Torniamo invece ai criteri di selezione delle canzoni. Parecchi anni fa, negli Stati Uniti, scoppiò il cosiddetto “payola scandal”: le case discografiche pagavano mazzette ai disc jockey perché le loro canzoni venissero messe in programmazione. Parliamo di preistoria, nel senso che parliamo di quando i disc jockey delle radio sceglievano personalmente le canzoni da inserire nei loro programmi; oggi non è più così, perché i conduttori dei programmi radiofonici non scelgono praticamente mai di persona le canzoni da trasmettere, ma si limitano ad annunciare le canzoni già selezionate e programmate dai direttori artistici.

I direttori artistici delle radio scelgono liberamente? Sì e no. Ci sono sempre fattori condizionanti. E se una volta questi fattori erano trasparenti – «scelgo di trasmettere quello che secondo me merita di essere fatto conoscere ai miei ascoltatori» – oggi lo sono molto meno. Ci sono molti modi, tutti legali, ma secondo me sleali, per indurre le radio a scegliere una canzone piuttosto che un’altra. Magari non ci sono più bustarelle, ma ci sono accordi commerciali (la cessione di quote delle edizioni musicali alle radio), ci sono scambi di favori («se trasmetti i miei pezzi mando i miei cantanti alle tue feste/manifestazioni/eventi»), ci sono pressioni e concessioni – quasi sempre a senso unico, cioè a vantaggio delle radio (dei network, ricordate che stiamo sempre parlando di quelli).

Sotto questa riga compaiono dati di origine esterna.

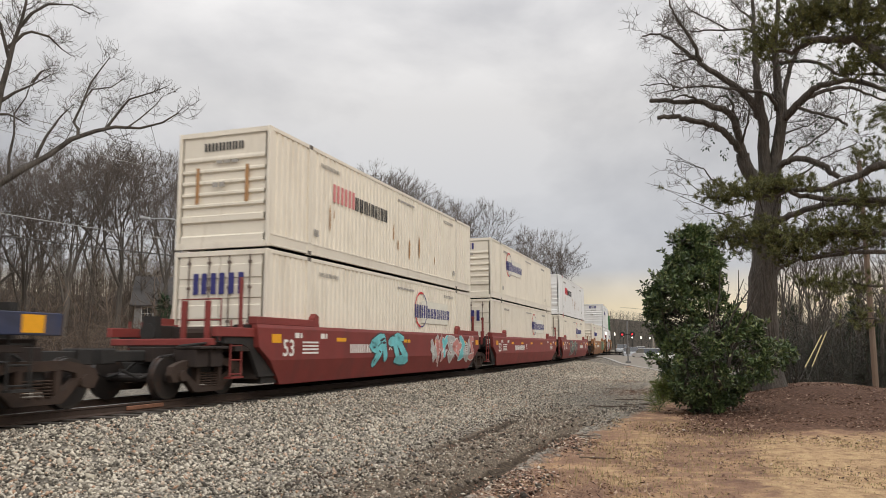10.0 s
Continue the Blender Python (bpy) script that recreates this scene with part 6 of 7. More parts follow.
# ---- the big bare tree on the bank
def build_big_tree():
    rng = random.Random(77)
    bx, by = 1.55, 25.8
    foot = -0.55          # its roots sit in the bank
    t = thing("big_bare_tree", Matrix.Translation((bx, by, foot)))
    limbs, twigs = Wood(), Wood()

    def limb(pts, r0, r1, dens=1.0, most=4):
        """pts: (right, away, up) from the foot."""
        q = [Vector(p) for p in pts]
        fine = []
        for i in range(len(q) - 1):          # rounded by Catmull-Rom, with a little wander
            a, b, c, d = q[max(i - 1, 0)], q[i], q[i + 1], q[min(i + 2, len(q) - 1)]
            for k in range(4):
                u = k / 4
                fine.append(0.5 * ((2 * b) + (c - a) * u + (2 * a - 5 * b + 4 * c - d) * u * u + (3 * b - 3 * c + d - a) * u ** 3) + Vector([rng.gauss(0, 0.018) for _ in range(3)]))
        fine.append(q[-1])
        limbs.tube(fine, r0, r1, 9 if r0 > 0.25 else 7)
        if dens:
            sprout(rng, limbs, twigs, fine, min(r0 * 0.35, 0.045), max(r1 * 0.5, 0.012), 1, most, 0.80, dens * 1.15, None, 0.006, 0.52)

    # trunk, flared at the foot
    limb([(-0.05, 0, -0.3), (-0.07, 0, 0.6), (-0.07, 0.0, 1.42), (0.01, 0.0, 2.82), (0.19, 0.0, 4.23), (0.29, 0.0, 5.49), (0.41, 0.0, 6.84)], 0.53, 0.37, 0)
    limbs.tube([Vector((0.0, 0, -0.3)), Vector((-0.04, 0, 0.25)), Vector((-0.06, 0, 0.9))], 0.74, 0.51, 9)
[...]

Qualche anno fa un collega aveva elaborato una teoria interessante, benché provocatoria. Diceva: l’ascoltatore di una radio è convinto che la radio che lui ascolta scelga le canzoni in base ai propri gusti. Se non è così (e non è così) bisognerebbe denunciare le radio per falso in atto pubblico, perché ingannano i loro ascoltatori facendo loro credere che le canzoni che trasmettono sono scelte per la loro qualità, e non in base ad accordi economici.

Io che sono più liberista, penso invece che le radio dovrebbero poter trasmettere quel che pare e piace a loro, e che anzi bisognerebbe legalizzare la “payola”, ma ufficializzandola. Mi spiego: rendiamo legittimo il «pay per play» –  cioè: facciamo che sia lecito pagare una radio perché trasmetta una canzone – ma facciamo in modo che questi passaggi di denaro, o di compensi, siano fatturati e tassabili, e obblighiamo le radio a pubblicare sui propri siti Internet l’elenco delle canzoni trasmesse ogni giorno, specificando quali di queste canzoni sono state trasmesse a seguito di un accordo economico. Così i loro ascoltatori potrebbero rendersi conto di come vanno davvero le cose.